Sans les démocrates, McCarthy ne serait pas évincé
Mais les regards se tournent aussi vers les démocrates et leur rôle dans la descente en flammes du président de la Chambre. 208 élus de ce parti ont voté contre le maintien de McCarthy, s’impliquant directement dans un litige interne qui ne devait concerner que les Républicains. Dans une lettre envoyée à ses troupes peu après un premier vote de procédure, Hakeem Jeffries, élu de l’Etat de New York et chef de la minorité à la Chambre, a appelé à un vote unitaire pour la destitution. Jeffries n’éprouvait aucune gratitude envers McCarthy pour l’accord budgétaire passé samedi soir. D’autant plus que Kevin McCarthy, revenu de ses frayeurs, entendait maintenant négocier le rétablissement de l’aide à l’Ukraine, suspendu dans l’accord, en échange du vote de mesures anti immigrés réclamés par l’extrême droite. Le speaker avait aussi cautionné la commission d’enquête républicaine sur le fils de Joe Biden, et lancé l’offensive pour l’impeachment bidon du président démocrate, trahi ses engagements avec la Maison Blanche sur le renouvellement des dépenses publiques et renié ses compromis au moindre cri du Freedom Caucus.

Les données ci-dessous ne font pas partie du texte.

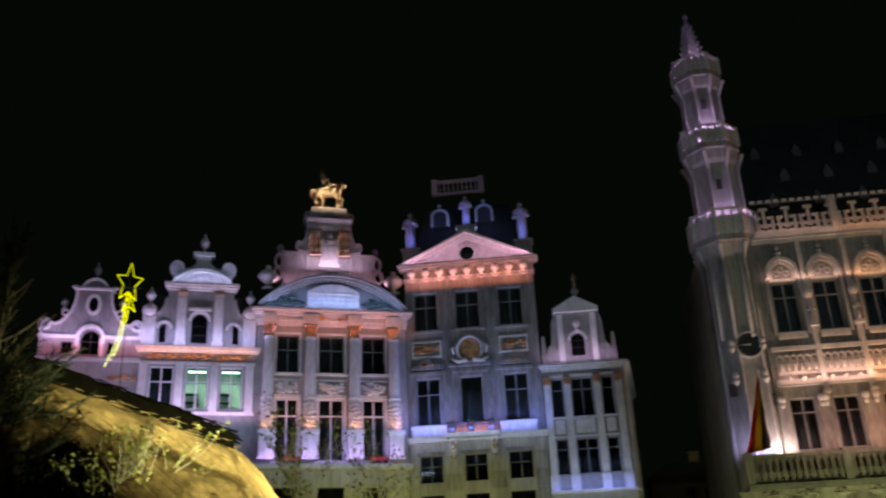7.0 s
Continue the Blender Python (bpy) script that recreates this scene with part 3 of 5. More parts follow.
# entablature of the wing and its cornice
s = Shape().box(-10, 40.0, -0.28, 0, 21.86, 22.1).box(22.56, 39.95, -0.22, 0, 22.1, 22.45)
for x in PIL:
    s.box(x - 0.52, x + 0.52, -0.36, -0.2, 21.82, 22.098)
s.box(22.6, 40.0, -0.3, 0, 22.45, 22.6)
part("architrave", s, CARVED, palace)
for z0, z1, out in ((22.6, 22.85, 0.34), (22.85, 23.05, 0.5), (23.05, 23.3, 0.8), (23.3, 23.42, 0.9), (23.42, 23.56, 1.0)):
    part("cornice_course", Shape().prism([(22.55, z0), (39.9 + out, z0), (39.9 + out, z1), (22.55, z1)], -out, 0.3), CARVED, palace)
    part("cornice_course", Shape().box(-10, 6.6, -out, 0.3, z0, z1), CARVED, palace)
    part("cornice_return", Shape().box(39.9, 39.9 + out, 0.3, 13.9, z0, z1), CARVED, palace)
DENTIL = Shape().box(-0.09, 0.09, -0.12, 0, 0, 0.16).mesh("dentil", CARVED)
for i in range(44):
    piece("dentil", DENTIL, palace, pose(22.8 + i * 0.39, -0.5, 22.87))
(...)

Un remplaçant provisoire a immédiatement été nommé dans une liste réglementaire, et jusqu’alors secrète, de successeurs établie par le speaker déchu lui-même. Le Républicain de Caroline du Nord Patrick McHenry, un proche de McCarthy, a, pour toute première décision symbolique, ordonné virilement à Nancy Pelosi, ancienne présidente démocrate de la Chambre honnie par Trump, de décamper dès mercredi du grand bureau qui lui avait été attribué en raison de ses hautes fonctions antérieures.

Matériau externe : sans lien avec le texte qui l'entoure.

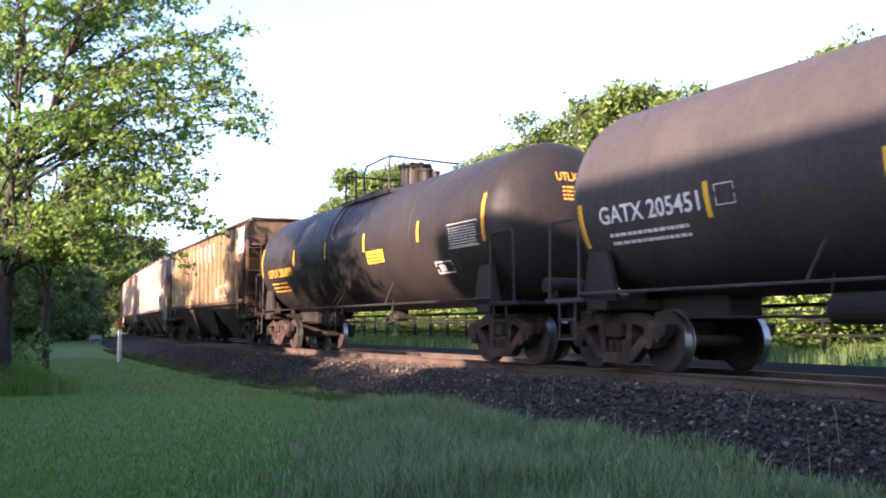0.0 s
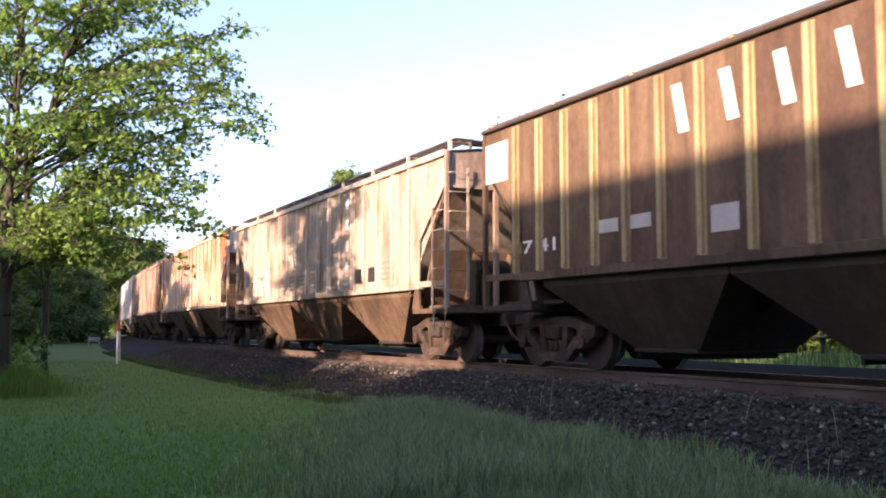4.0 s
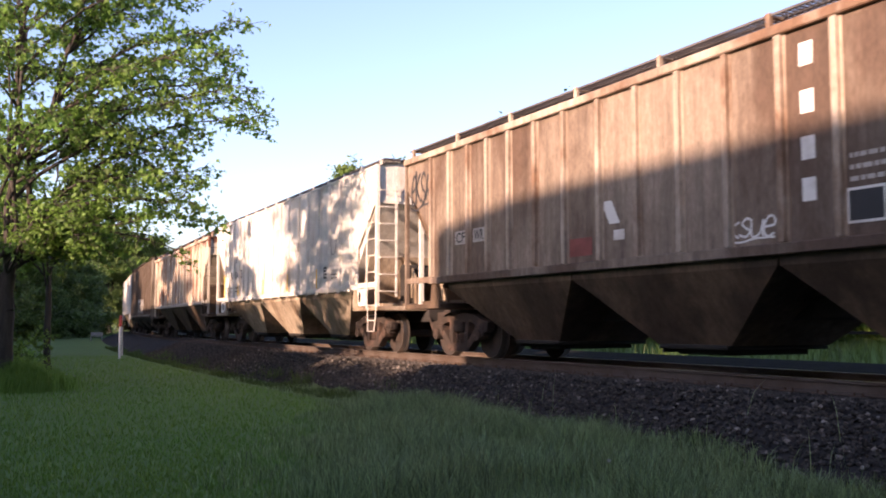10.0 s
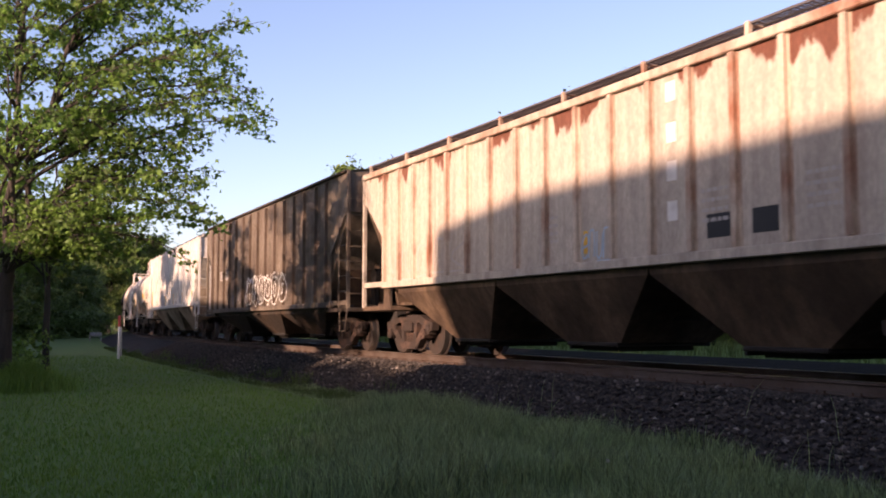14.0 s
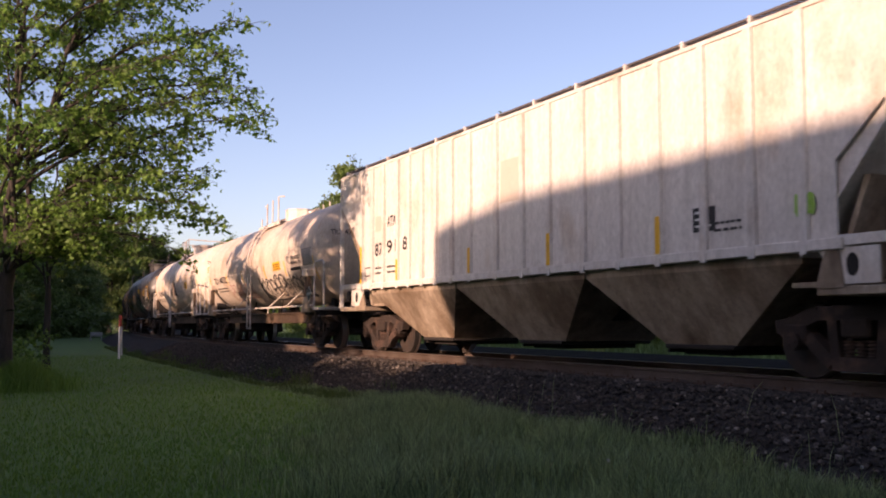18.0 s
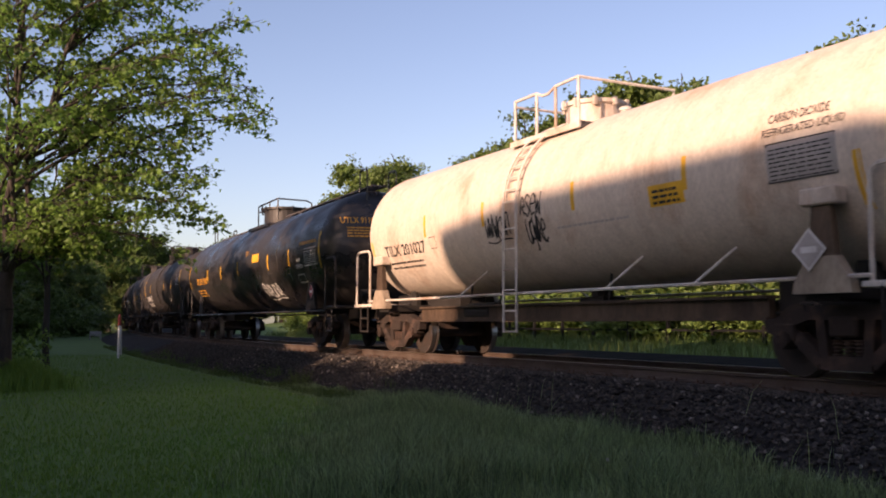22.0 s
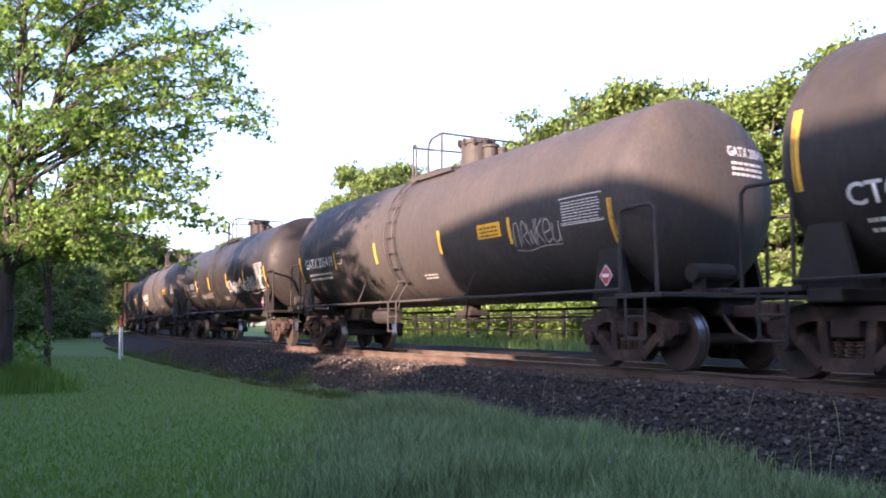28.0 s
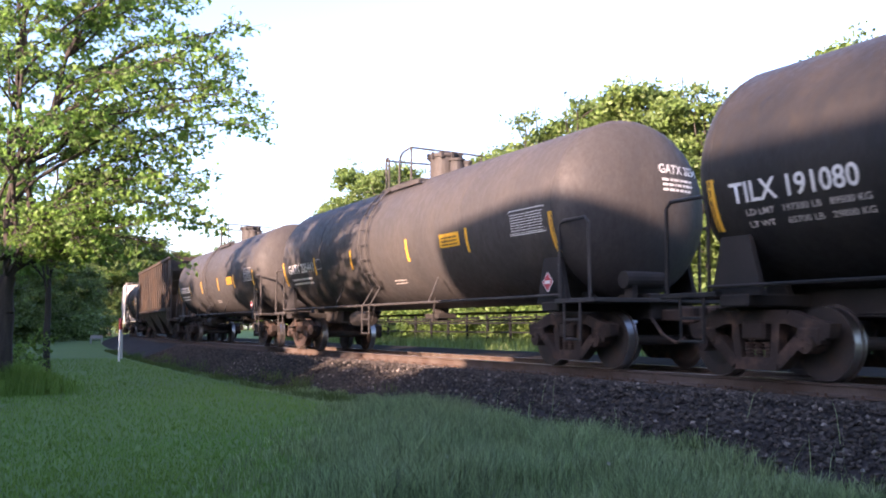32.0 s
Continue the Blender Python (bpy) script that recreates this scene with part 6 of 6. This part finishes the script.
def build_behind():
    """Plain unseen walls, added behind the camera in place of a house front and a garden wall: they close the place and
    keep the low sun off the lawn.
    """
    m = mat("shade_wall_grey", (0.26, 0.25, 0.23), 0.8, vary=0.15, size=2, bump=0.3)
    bm = bmesh.new()
    prism(bm, [(-10.6, -1.2), (-10.6, 7.95), (-7.6, 8.25), (16, 8.5), (16, -1.2)], -18.7, -18.4)
    tagged(part("wall_house", bm, m), "plain unseen wall added behind the viewer to shade the cars", "wall", kind="structure")
    bm = bmesh.new()
    box(bm, 2.6, 2.9, -18.35, -5.8, -1.2, 9.0)
    tagged(part("wall_house_side", bm, m), "plain unseen wall added beside the viewer to block light", "wall", kind="structure")
    m2 = mat("shade_wall_olive", (0.12, 0.14, 0.07), 0.9, vary=0.3, size=2, bump=0.6)
    bm = bmesh.new()
    prism(bm, [(-17.4, -1.2), (-17.4, 3.25), (-11.2, 3.25), (-11.2, -1.2)], -15.8, -15.5)
    tagged(part("wall_garden_low", bm, m2), "low plain unseen wall added behind the viewer to cast shade", "wall", kind="structure")
    # the notch near x = -37 lets the sun through to the marker post
    bm = bmesh.new()
    prism(bm, [(-37.55, -1.2), (-37.55, 2.9), (-36.55, 2.9), (-36.55, 6.3), (-30.0, 6.0), (-26.5, 5.7), (-24.0, 4.5), (-17.45, 4.2), (-17.45, -1.2)], -15.8, -15.5)
    tagged(part("wall_garden_high", bm, m2), "tall plain unseen wall added beside the lawn to cast shade", "wall", kind="structure")
    bm = bmesh.new()
    prism(bm, [(-140, -1.2), (-140, 5.2), (-78, 5.4), (-64, 6.7), (-37.57, 6.3), (-37.57, -1.2)], -15.8, -15.5)
    tagged(part("wall_garden_far", bm, m2), "tall plain unseen wall added beyond a lower stretch to cast shade", "wall", kind="structure")
    # unseen leaves added over the low wall, thinning towards the top, to dapple the sun
    rng = np.random.default_rng(77)
    pts = []
    while len(pts) < 5200:
        x, z = rng.uniform(-17.4, -11.2), rng.uniform(2.9, 4.5)
        top = 4.05 + 0.45 * noise.noise((x * 0.9, 3.0, 0.0)) + 0.25 * noise.noise((x * 3.1, 1.0, 0.0))
        if z < top and rng.random() < 1.1 - (z - 2.9) / (top - 2.7) * 0.75:
            pts.append((x, rng.uniform(-16.0, -15.3), z))
    h = part("hedge", leaf_mesh("hedge", pts, 0.13, M_BUSH, rng), M_BUSH)
    tagged(h, "loose unseen leaves added over the low wall to dapple the light", "hedge")


build_woods()
for w in WOODS:
    for o in (*w.children_recursive, w):
        bpy.data.objects.remove(o)
build_verge()
build_tree_foot()
build_post()
build_behind()


# ---- what moves ----
def run(t):
    """How far the train has come at t seconds, from its place at 16 s; it gains speed a little."""
    return 8.6286 * (t - 16) + 0.00955 * (t - 16) ** 2


def motions():
    for car, u in CARS:
        rows = []
        for k in range(33):
            x, y, a = along(u + run(k))
            rows.append((k, pose(x, y, 0, 0, 0, a)))
        walk(car, rows)
    # wheels roll while their car is near
    for w, dx, u in WHEELSETS:
        times = [k / 15 for k in range(481) if -78 < u + run(k / 15) < 14]
        if len(times) < 2:
            times = [0, 32]
        ts = sorted({0.0, 32.0, *times})
        first, last = times[0], times[-1]
        rows = []
        for t in ts:
            turn = run(min(max(t, first), last)) / TREAD_R
            rows.append((t, pose(dx, 0, TREAD_R, 0, math.degrees(turn), 0)))
        walk(w, rows)


motions()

L’élection du vrai successeur du speaker promet une bataille rangée dans le camp républicain, et laisse craindre aussi le choix d’un idéologue plus dangereux que le très malléable McCarthy. Le psychodrame peut servir les démocrates pour les élections de l’automne 2024. Encore faudrait-il qu’il s’achève avant le 17 novembre de cette année, date d’échéance des 45 jours de l’accord passé samedi dernier pour assurer les crédits de la première puissance mondiale. Si ce n’est pas le cas, la guerre interne des républicains pourrait se solder par un désastre national.